Given data ▸

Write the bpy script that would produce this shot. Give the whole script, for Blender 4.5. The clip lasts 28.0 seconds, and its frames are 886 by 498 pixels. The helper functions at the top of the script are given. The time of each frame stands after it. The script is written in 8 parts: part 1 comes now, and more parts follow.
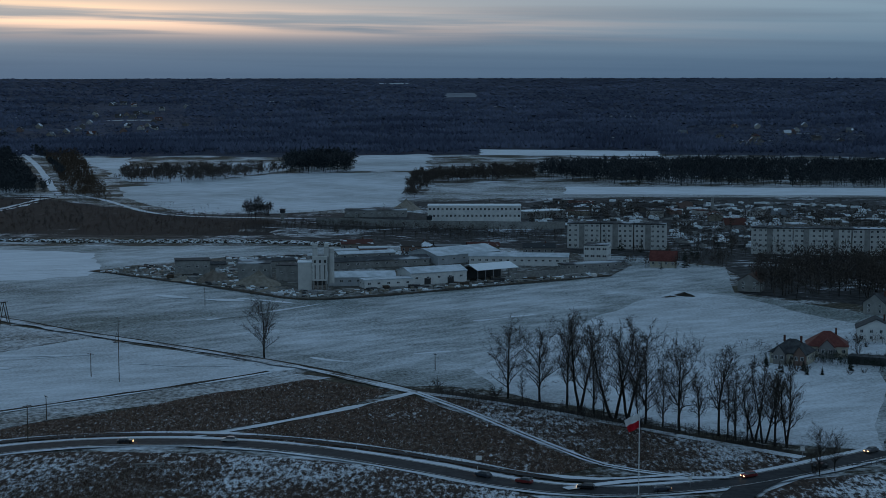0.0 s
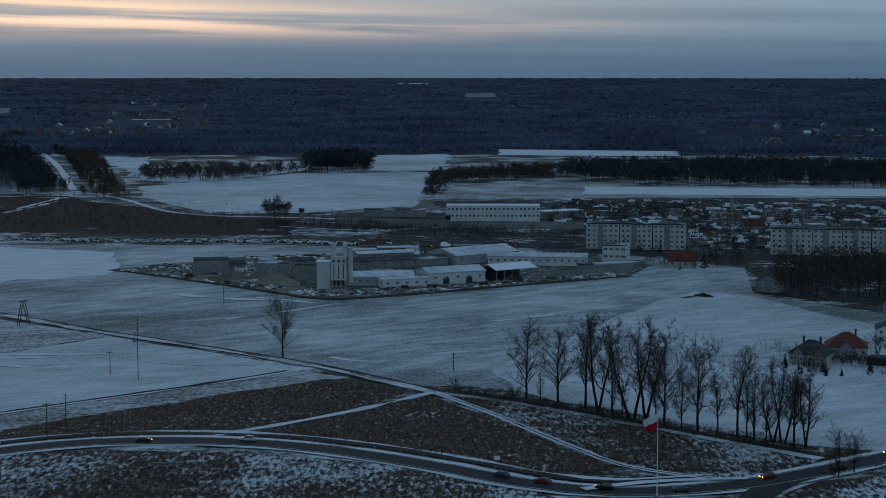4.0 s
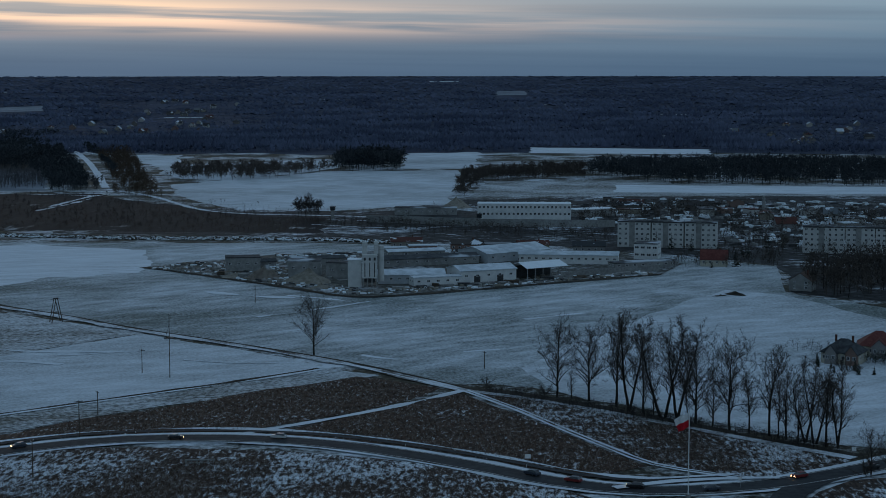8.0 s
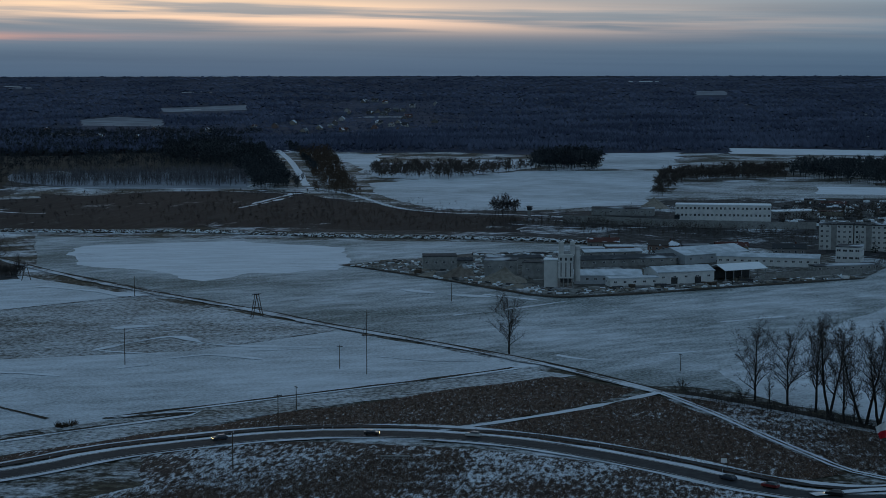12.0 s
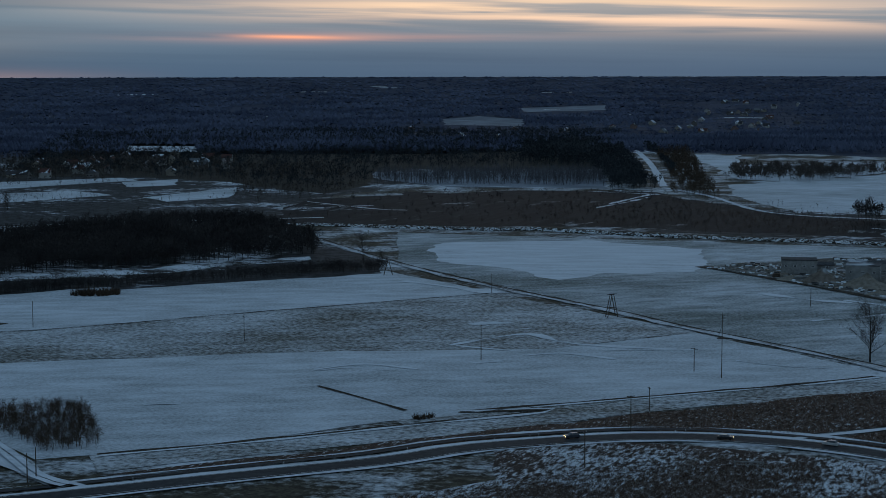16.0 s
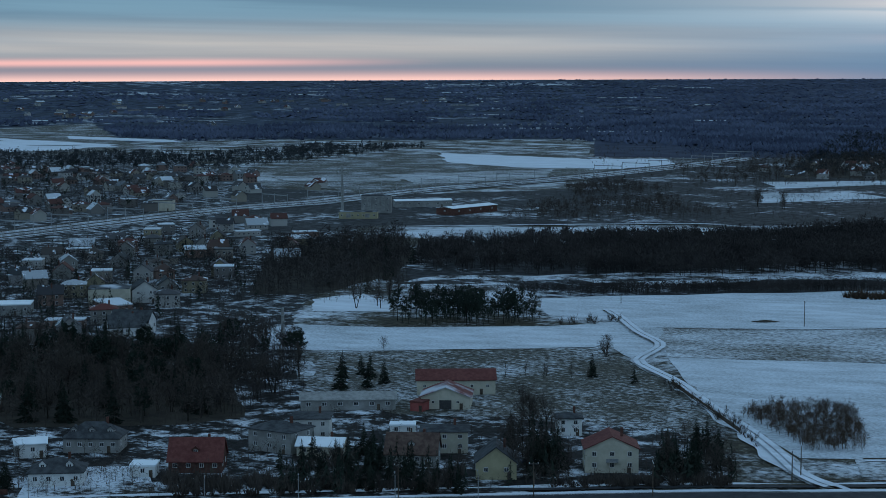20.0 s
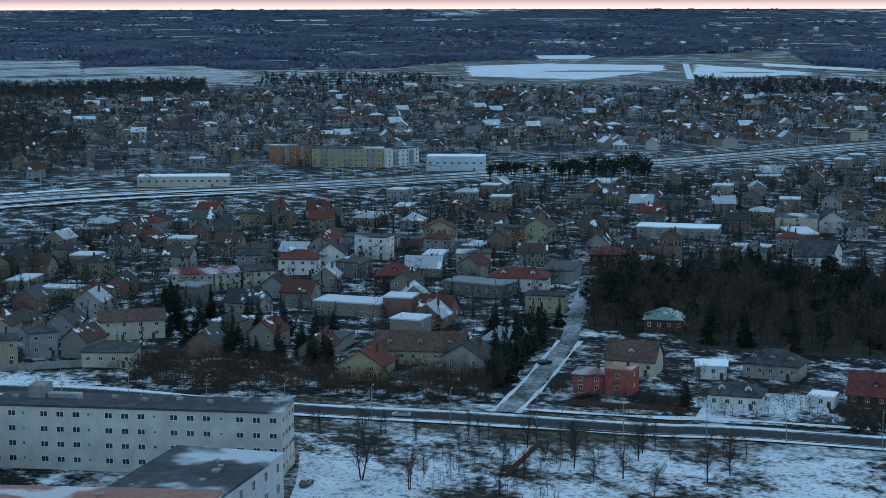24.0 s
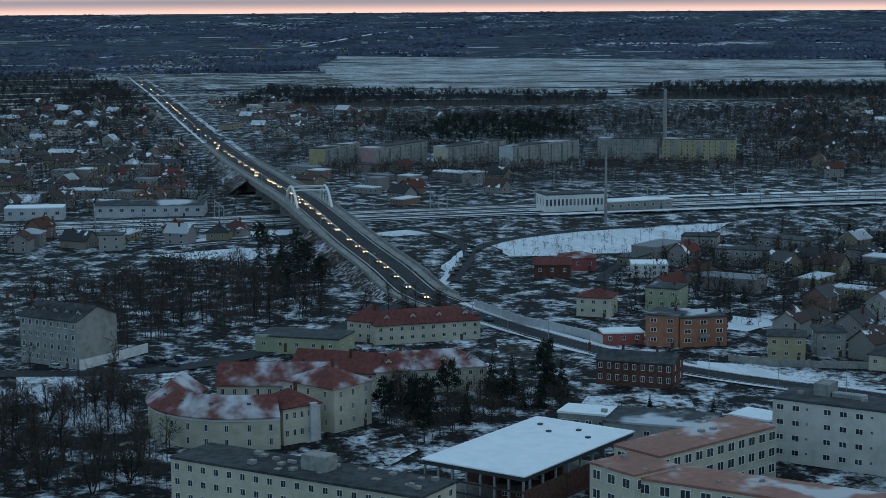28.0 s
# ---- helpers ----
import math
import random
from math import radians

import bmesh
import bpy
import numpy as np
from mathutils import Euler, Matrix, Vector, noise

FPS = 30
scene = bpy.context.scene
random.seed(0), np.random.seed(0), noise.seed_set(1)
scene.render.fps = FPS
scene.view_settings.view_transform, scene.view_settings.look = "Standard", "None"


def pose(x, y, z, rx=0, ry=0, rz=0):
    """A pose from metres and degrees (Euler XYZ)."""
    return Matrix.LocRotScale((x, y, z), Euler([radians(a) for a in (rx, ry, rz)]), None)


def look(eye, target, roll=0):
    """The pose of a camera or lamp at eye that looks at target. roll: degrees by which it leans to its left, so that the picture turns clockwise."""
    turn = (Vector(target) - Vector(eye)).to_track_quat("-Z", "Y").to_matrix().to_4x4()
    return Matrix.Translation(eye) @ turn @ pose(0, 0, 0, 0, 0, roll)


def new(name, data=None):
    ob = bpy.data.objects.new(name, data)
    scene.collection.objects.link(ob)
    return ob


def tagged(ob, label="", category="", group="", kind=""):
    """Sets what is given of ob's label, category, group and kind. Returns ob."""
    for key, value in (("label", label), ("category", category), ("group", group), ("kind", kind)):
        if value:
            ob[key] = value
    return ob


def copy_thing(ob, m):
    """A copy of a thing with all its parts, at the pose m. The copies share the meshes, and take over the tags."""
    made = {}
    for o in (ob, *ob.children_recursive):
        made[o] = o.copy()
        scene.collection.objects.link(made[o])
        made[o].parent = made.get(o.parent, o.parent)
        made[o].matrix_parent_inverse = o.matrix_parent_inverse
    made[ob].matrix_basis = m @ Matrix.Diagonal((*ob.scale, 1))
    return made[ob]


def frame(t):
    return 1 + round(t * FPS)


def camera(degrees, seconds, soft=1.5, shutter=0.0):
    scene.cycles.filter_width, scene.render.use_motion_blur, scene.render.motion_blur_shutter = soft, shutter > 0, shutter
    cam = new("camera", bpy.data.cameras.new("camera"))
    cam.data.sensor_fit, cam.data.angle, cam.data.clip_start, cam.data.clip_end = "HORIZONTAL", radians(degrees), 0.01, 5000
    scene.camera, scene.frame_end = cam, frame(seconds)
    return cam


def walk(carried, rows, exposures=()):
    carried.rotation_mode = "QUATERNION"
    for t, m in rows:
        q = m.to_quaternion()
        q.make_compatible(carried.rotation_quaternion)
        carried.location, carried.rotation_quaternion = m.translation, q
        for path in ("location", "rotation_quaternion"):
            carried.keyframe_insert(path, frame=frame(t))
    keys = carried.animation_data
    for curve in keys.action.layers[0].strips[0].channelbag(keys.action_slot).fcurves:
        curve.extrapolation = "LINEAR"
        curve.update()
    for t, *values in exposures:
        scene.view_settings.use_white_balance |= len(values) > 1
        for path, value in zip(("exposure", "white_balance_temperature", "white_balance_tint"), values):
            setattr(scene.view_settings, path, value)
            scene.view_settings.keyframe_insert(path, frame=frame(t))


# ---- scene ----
H = 105                       # height of the eye above the town
cam = camera(28.48, 28.0, soft=0.7)
# seconds, turn to the left, tilt, lean
ROWS = [
    (0, 0.000, -5.879, -0.065),
    (0.5, 0.082, -5.888, -0.056),
    (1, 0.169, -5.888, -0.048),
    (1.5, 0.238, -5.899, -0.037),
    (2, 0.307, -5.884, -0.029),
    (2.5, 0.382, -5.887, -0.018),
    (3, 0.467, -5.893, -0.011),
    (3.5, 0.543, -5.883, 0.002),
    (5.5, 0.844, -5.889, -0.006),
    (6, 0.923, -5.891, -0.008),
    (6.5, 1.005, -5.896, -0.011),
    (7, 1.095, -5.920, -0.018),
    (7.5, 1.270, -5.936, -0.025),
    (8, 1.640, -5.945, -0.032),
    (8.5, 2.139, -5.947, -0.029),
    (9, 2.617, -5.959, -0.029),
    (9.5, 3.071, -5.955, -0.029),
    (10, 3.671, -5.954, -0.037),
    (10.5, 5.406, -5.952, -0.043),
    (11, 7.007, -5.950, -0.048),
    (11.5, 7.582, -5.950, -0.051),
    (13.5, 11.010, -5.939, -0.103),
    (14, 12.341, -5.942, -0.122),
    (14.5, 13.821, -5.957, -0.149),
    (15, 15.351, -5.936, -0.165),
    (15.5, 17.239, -5.932, -0.152),
    (16, 19.823, -5.925, -0.110),
    (16.5, 22.761, -5.935, -0.066),
    (17, 25.887, -5.921, -0.039),
    (17.5, 28.861, -5.889, -0.037),
    (18, 32.069, -5.863, -0.054),
    (18.5, 35.551, -5.860, -0.089),
    (19, 38.830, -5.854, -0.143),
    (19.5, 41.960, -5.832, -0.185),
    (20, 44.966, -5.817, -0.213),
    (20.5, 47.364, -5.824, -0.210),
    (22.5, 57.633, -6.835, -0.191),
    (23, 61.786, -7.971, -0.142),
    (23.5, 64.801, -8.078, -0.117),
    (24, 67.406, -8.113, -0.108),
    (24.5, 70.414, -8.127, -0.133),
    (25, 73.563, -8.136, -0.172),
    (25.5, 76.737, -8.160, -0.222),
    (26, 80.136, -8.142, -0.281),
    (26.5, 83.533, -8.099, -0.340),
    (27, 86.880, -8.060, -0.380),
    (27.5, 90.271, -8.038, -0.399),
    (28, 93.264, -8.013, -0.377),
]


def gaze(yaw, tilt, lean):
    a, b = radians(yaw), radians(tilt)
    return look((0, 0, H), (-math.sin(a) * math.cos(b), math.cos(a) * math.cos(b), H + math.sin(b)), lean)


EXPOSURES = [(0, 0.5, 6500, 9), (11, 0.36, 6500, 9), (15, 0.26, 6500, 9), (17, 0.34, 6400, 9), (18.5, 0.65, 6350, 9), (20, 1.17, 6300, 7), (22.5, 1.76, 6300, 7), (24, 1.78, 6450, 7), (25, 1.54, 6650, 7), (26, 1.36, 6800, 7), (28, 1.40, 6800, 5)]
walk(cam, [(t, gaze(yaw, tilt, lean)) for t, yaw, tilt, lean in ROWS], EXPOSURES)


# ---------------------------------------------------------------- node helpers
class Val:
    """A number in a node tree that can be reckoned with."""
    def __init__(self, tree, socket):
        self.tree, self.socket = tree, socket

    def op(self, kind, *others):
        n = self.tree.nodes.new("ShaderNodeMath")
        n.operation = kind
        for i, v in enumerate((self, *others)):
            if isinstance(v, Val):
                self.tree.links.new(v.socket, n.inputs[i])
            else:
                n.inputs[i].default_value = v
        return Val(self.tree, n.outputs[0])

    def __add__(self, o): return self.op("ADD", o)
    def __sub__(self, o): return self.op("SUBTRACT", o)
    def __mul__(self, o): return self.op("MULTIPLY", o)
    def __truediv__(self, o): return self.op("DIVIDE", o)

    def bell(self, centre, width):
        d = (self - centre) / width
        return (d * d * -1.0).op("EXPONENT")

    def step(self, low, high):
        n = self.tree.nodes.new("ShaderNodeMapRange")
        n.interpolation_type = "SMOOTHSTEP"
        self.tree.links.new(self.socket, n.inputs["Value"])
        n.inputs["From Min"].default_value, n.inputs["From Max"].default_value = low, high
        return Val(self.tree, n.outputs[0])


def vec(tree, x, y, z):
    n = tree.nodes.new("ShaderNodeCombineXYZ")
    for i, v in enumerate((x, y, z)):
        if isinstance(v, Val):
            tree.links.new(v.socket, n.inputs[i])
        else:
            n.inputs[i].default_value = v
    return n.outputs[0]


def noise_of(tree, vector, scale, detail=4.0, rough=0.55):
    n = tree.nodes.new("ShaderNodeTexNoise")
    n.inputs["Scale"].default_value, n.inputs["Detail"].default_value, n.inputs["Roughness"].default_value = scale, detail, rough
    tree.links.new(vector, n.inputs["Vector"])
    return Val(tree, n.outputs["Fac"])


def blend(tree, factor, a, b, mode="MIX"):
    n = tree.nodes.new("ShaderNodeMix")
    n.data_type, n.blend_type = "RGBA", mode
    for i, v in ((0, factor), (6, a), (7, b)):
        if isinstance(v, Val):
            tree.links.new(v.socket, n.inputs[i])
        elif isinstance(v, bpy.types.NodeSocket):
            tree.links.new(v, n.inputs[i])
        elif i == 0:
            n.inputs[i].default_value = v
        else:
            n.inputs[i].default_value = (*v, 1)
    return n.outputs[2]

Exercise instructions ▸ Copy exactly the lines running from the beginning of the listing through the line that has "scene.render.fps = FPS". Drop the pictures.

Answer below ▸
Write the bpy script that would produce this shot. Give the whole script, for Blender 4.5. The clip lasts 28.0 seconds, and its frames are 886 by 498 pixels. The helper functions at the top of the script are given. The time of each frame stands after it. The script is written in 8 parts: part 1 comes now, and more parts follow.
0.0 s
4.0 s
8.0 s
12.0 s
16.0 s
20.0 s
24.0 s
28.0 s
# ---- helpers ----
import math
import random
from math import radians

import bmesh
import bpy
import numpy as np
from mathutils import Euler, Matrix, Vector, noise

FPS = 30
scene = bpy.context.scene
random.seed(0), np.random.seed(0), noise.seed_set(1)
scene.render.fps = FPS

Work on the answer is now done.